House - indeterminate date, Killoran, Co. Tipperary
Co. Tipperary |
House
On the southern edge of Derryville bog in north Tipperary, a two-storey house sits in flat, open terrain, looking ordinary enough from the outside.
What makes it worth a second look is hidden inside: a set of internal corbels, projecting stones built into the walls to carry the weight of the attic floor. It is a structural detail that speaks to an older way of building, one that was largely superseded as construction methods changed, and its presence here suggests the house may have considerably more age to it than its altered exterior implies.

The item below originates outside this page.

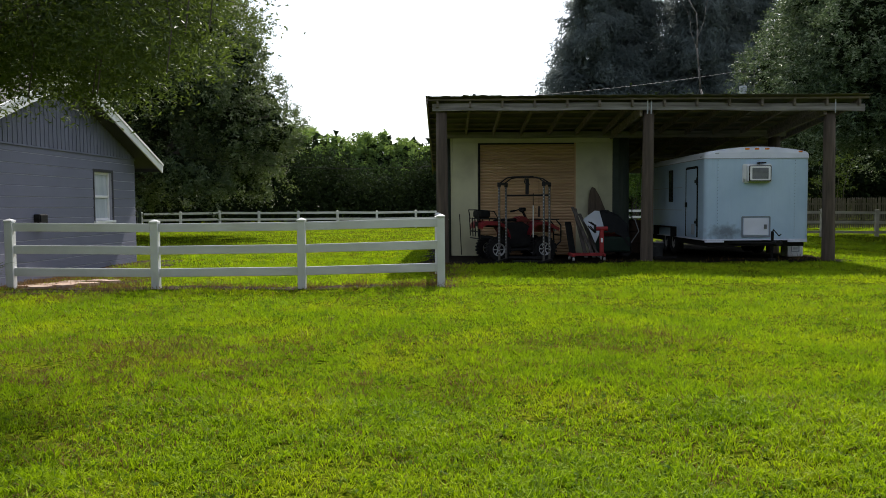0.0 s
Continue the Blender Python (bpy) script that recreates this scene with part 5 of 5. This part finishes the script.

Corbelling, the technique of stepping stones outward from a wall to support a load above, was widely used in Irish vernacular and more formal architecture well before the eighteenth century, and its survival in a domestic context is relatively uncommon. According to archaeologist Edmond O'Donovan, these corbels may point to an early phase of construction, possibly reaching back to the seventeenth century. The house has clearly been modified over time, with later alterations layered onto whatever form it first took, which is part of what makes the corbels significant: they are a structural remnant that the subsequent changes did not erase. Situated where it is, on the margins of bogland in Killoran, the building would have stood in an area shaped by the rhythms of turf-cutting and the particular agricultural pressures of midland Tipperary across several centuries.